Strong margin expansion YoY and QoQ
-          NIM for 2QFY11 improved to 2.27% (v/s 1.05% in 2QFY10 and 1.64% in 1QFY11) driven by repricing of high cost deposits and improvement in yield on loans.
-          With base rate implementation, low yielding loans are either being repaid or re-priced at higher rate leading to higher yields on earning assets by 64bp QoQ to 9.3%.
-          Going forward, with focus on CASA deposits and lending to high yielding segments, NIMs are expected to remain strong. Deployment of funds received via capital raising will also aid margin improvement in FY11.

Steady growth in fee income
-          Non interest income declined by 14% YoY due to lower contribution from treasury gains (Rs200m vs Rs1.7b in 2QFY10).
-          Fee income (including forex) increased by 18% YoY to Rs4.4b.
-          Recoveries from written off accounts was at Rs190m vs 300m in 1QFY11 and Rs270m in 2QFY10.
-          Led by upward revision of rates on some fee generating streams (to bring it in sync with the industry standard) and leveraging strong corporate relationship, IDBI Bank posted robust fee income growth. Management is guiding for fee income growth of 20% for FY11.

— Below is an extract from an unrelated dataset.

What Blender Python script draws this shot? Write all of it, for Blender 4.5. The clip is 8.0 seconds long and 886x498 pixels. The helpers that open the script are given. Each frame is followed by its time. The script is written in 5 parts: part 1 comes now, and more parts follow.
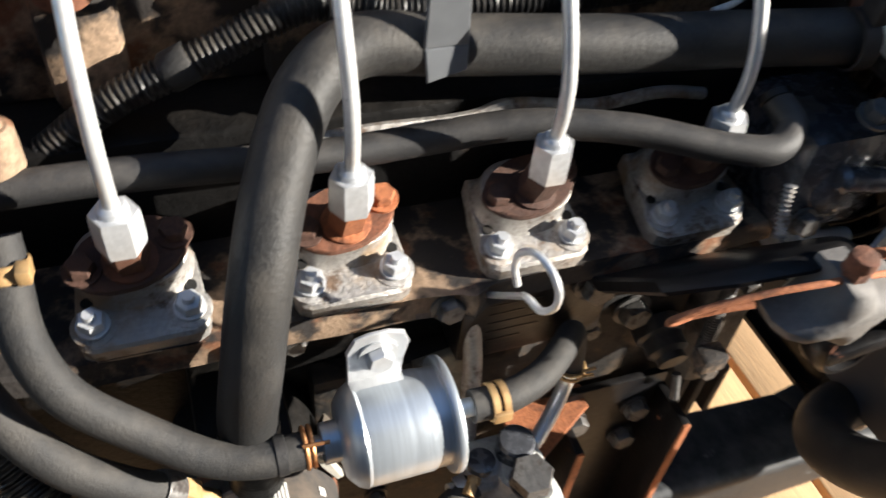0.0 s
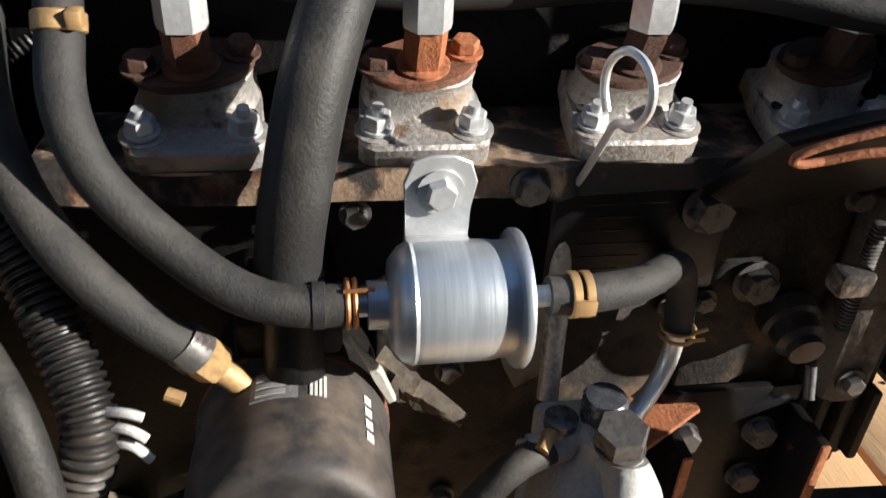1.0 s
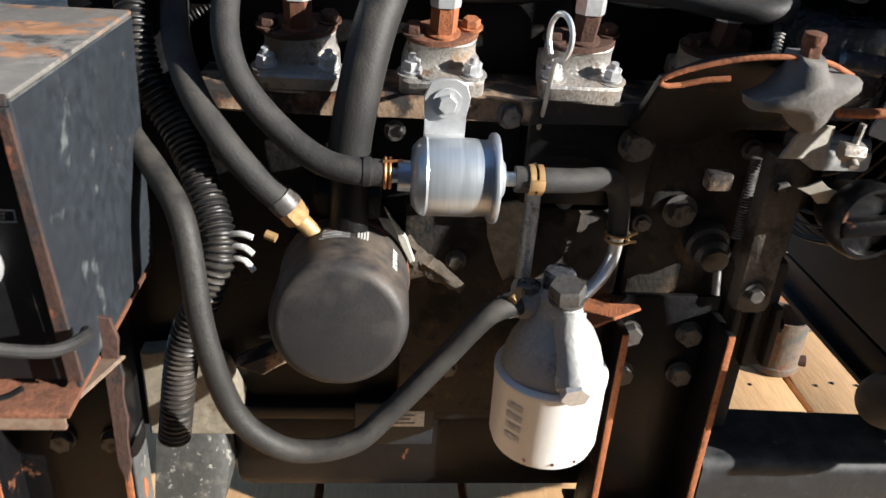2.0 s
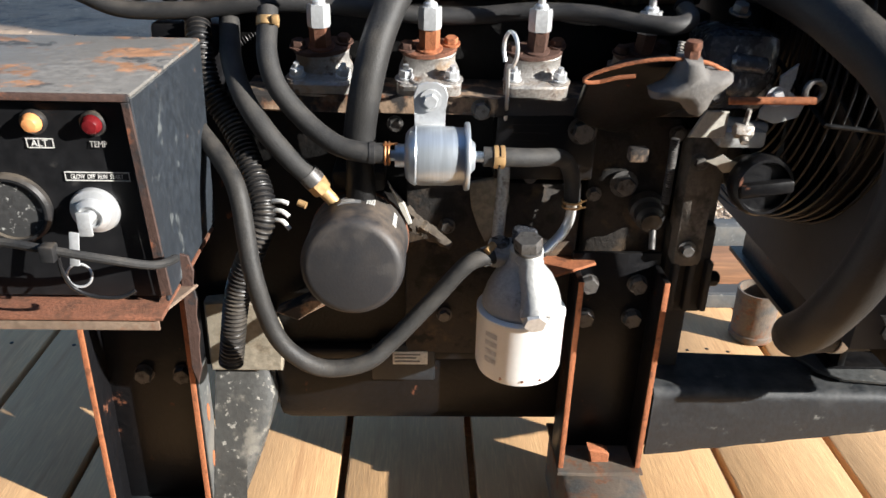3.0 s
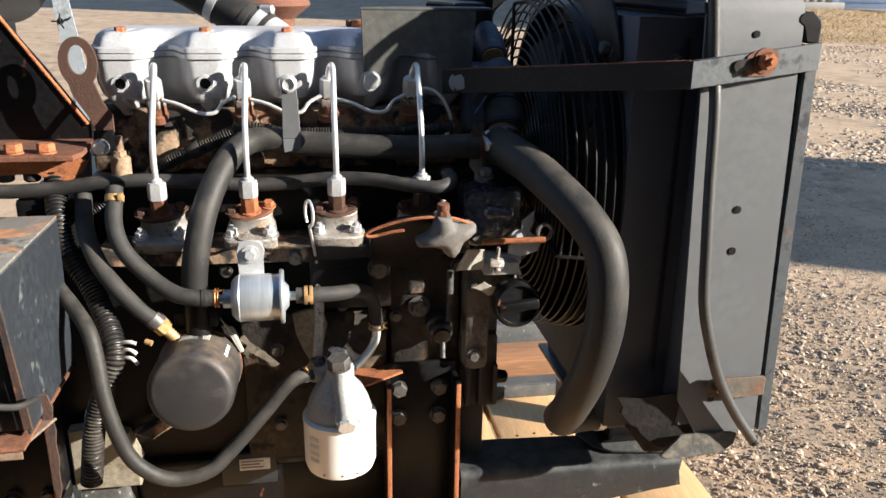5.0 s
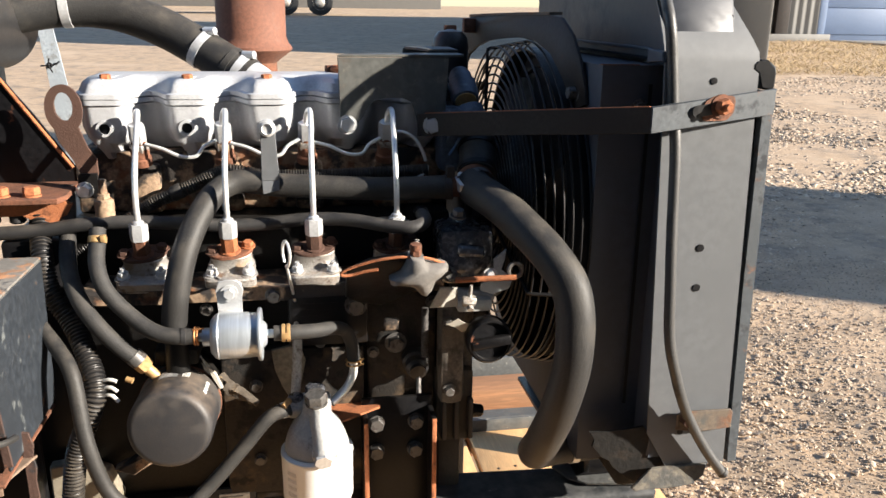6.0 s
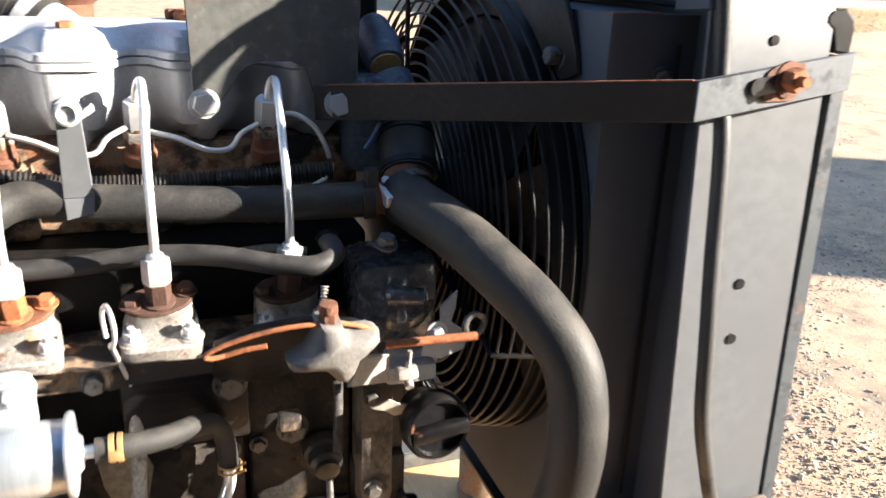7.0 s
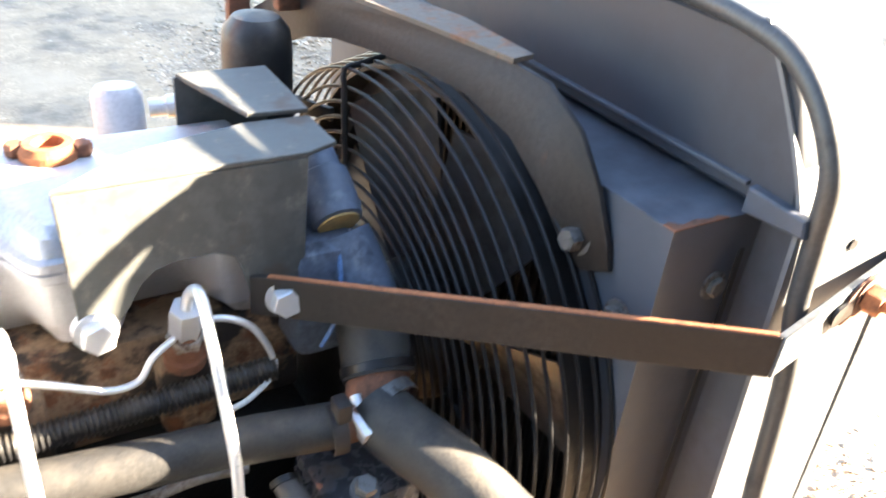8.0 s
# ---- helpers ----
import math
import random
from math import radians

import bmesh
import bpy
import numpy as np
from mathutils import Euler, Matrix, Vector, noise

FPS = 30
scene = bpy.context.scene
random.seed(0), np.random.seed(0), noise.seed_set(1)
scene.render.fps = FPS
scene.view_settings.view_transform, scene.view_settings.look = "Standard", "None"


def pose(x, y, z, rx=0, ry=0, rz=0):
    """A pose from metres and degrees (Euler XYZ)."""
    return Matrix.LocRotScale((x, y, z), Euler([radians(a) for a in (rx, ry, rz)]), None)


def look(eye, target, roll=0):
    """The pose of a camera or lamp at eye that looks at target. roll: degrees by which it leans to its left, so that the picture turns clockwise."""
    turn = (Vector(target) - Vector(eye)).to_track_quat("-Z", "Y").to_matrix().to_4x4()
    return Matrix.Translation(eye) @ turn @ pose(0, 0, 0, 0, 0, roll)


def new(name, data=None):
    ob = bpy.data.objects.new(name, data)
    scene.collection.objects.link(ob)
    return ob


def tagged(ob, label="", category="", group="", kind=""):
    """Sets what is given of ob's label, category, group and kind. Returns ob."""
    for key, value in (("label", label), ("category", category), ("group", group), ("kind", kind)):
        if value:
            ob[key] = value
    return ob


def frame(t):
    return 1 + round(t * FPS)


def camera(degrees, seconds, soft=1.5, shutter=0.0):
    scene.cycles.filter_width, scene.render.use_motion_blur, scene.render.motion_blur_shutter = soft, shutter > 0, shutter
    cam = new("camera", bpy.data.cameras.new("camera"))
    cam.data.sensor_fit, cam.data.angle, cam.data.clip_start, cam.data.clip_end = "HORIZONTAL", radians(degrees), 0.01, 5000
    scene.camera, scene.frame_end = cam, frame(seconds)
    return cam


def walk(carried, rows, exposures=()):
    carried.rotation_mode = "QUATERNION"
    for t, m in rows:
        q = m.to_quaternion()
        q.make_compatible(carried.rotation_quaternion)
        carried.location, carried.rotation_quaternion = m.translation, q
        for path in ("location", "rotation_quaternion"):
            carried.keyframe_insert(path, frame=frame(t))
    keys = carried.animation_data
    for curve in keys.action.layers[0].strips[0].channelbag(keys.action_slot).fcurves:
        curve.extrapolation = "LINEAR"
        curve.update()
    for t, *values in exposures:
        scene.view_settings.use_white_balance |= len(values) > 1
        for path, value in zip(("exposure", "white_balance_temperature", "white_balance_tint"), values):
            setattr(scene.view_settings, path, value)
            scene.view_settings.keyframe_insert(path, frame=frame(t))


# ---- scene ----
cam = camera(58.0, 8.0, shutter=0.25)
PATH = [
    (0, (-0.0647, -0.2518, 0.7289), (0.3599, 0.7155, -0.3360), 6.59),
    (0.5, (-0.0838, -0.2782, 0.6157), (0.2173, 0.9178, -0.2382), 3.72),
    (1, (-0.0465, -0.3153, 0.5869), (0.1820, 0.9311, -0.2158), 3.19),
    (1.5, (-0.0479, -0.4206, 0.5808), (0.1387, 0.8818, -0.1397), 4.24),
    (3, (-0.0099, -0.7019, 0.6180), (0.0411, 0.6483, -0.0335), 1.61),
    (3.5, (0.0124, -0.7650, 0.6545), (0.1542, 0.6038, 0.0575), 3.18),
    (4, (0.0398, -0.7920, 0.6847), (0.2704, 0.5879, 0.1438), 2.84),
    (4.5, (0.0608, -0.8310, 0.7032), (0.2944, 0.5575, 0.1863), 1.21),
    (6, (0.0857, -0.8917, 0.7376), (0.3383, 0.5230, 0.3078), 0.77),
    (6.5, (0.1076, -0.8195, 0.7250), (0.4443, 0.5731, 0.2806), 0.88),
    (7, (0.1026, -0.5645, 0.7128), (0.5929, 0.7595, 0.2062), 2.26),
    (7.5, (0.0784, -0.3931, 0.7778), (0.6608, 0.8310, 0.1356), 1.49),
    (8, (0.1018, -0.3046, 0.8796), (0.8211, 0.7518, 0.0943), 6.28),
]
walk(cam, [(t, look(eye, target, roll)) for t, eye, target, roll in PATH],
     [(0, 1.6, 6350, 10), (0.5, 1.2, 6350, 10), (1, 1.1, 6250, 10), (1.7, 1.15, 6150, 10), (3, 1.4, 6050, 10), (4.5, 1.5, 6350, 10), (6, 1.7, 6650, 11),
      (6.5, 2.0, 6550, 11), (7, 2.45, 6650, 11), (7.5, 3.25, 7100, 11), (8, 4.5, 7800, 12)])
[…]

Core CI ratio at 39% vs 46% in 2QFY10
-          Operating expenses grew 59% YoY to Rs6.3b, employee expenses were up 99% YoY. We don’t have the exact data as regards provisions towards gratuity and pension, but management had earlier guided for liability of ~Rs1b towards gratuity and ~Rs1.2b towards pension.
-          Core cost to income ratio declined to 39% in 2QFY11 vs 46% in 2QFY10, but was up compared to 37% for 1QFY11.

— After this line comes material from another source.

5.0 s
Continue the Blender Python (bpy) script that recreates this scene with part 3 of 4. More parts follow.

Asset quality improved; but restructured book still high at ~7% of total book
-          GNPA in absolute amount declined 6% QoQ to Rs25b.
-          Provision coverage ratio at the end of 2QFY11 was 37% vs 39% in 1QFY11. Including technical write-off provision coverage was higher at 74.5%.
-          Gross NPA ratio declined to 1.9% (drop of 6bp QoQ) despite sequential drop in loan book. Net NPA ratio was stable at 1.2%.
-          Outstanding restructured book at the end of 2QFY11 stood at Rs93.6b (still high at 7.2% of loan book).
-          In FY11, management expects slippages to remain high (emanating largely from agri and SME loans), but with focus on recoveries and loan book growth, it expects to contain GNPA under ~1.9%.

Valuation and view
-          Restructuring of balance sheet and slower growth augurs well for IDBI Bank. The transformation from DFI to profitable bank has picked up momentum in recent years.
-          We expect IDBI to report FY10-12 NII CAGR of 54% and PAT CAGR of 36%. RoA will improve to 0.7% by FY12 and RoE to 14-15% despite recent equity dilution.
-          IDBI Bank also has few strategic investments which we value at Rs28 per share; adjusted for this, stock would be trading at 1x FY12 BV. Maintain Neutral.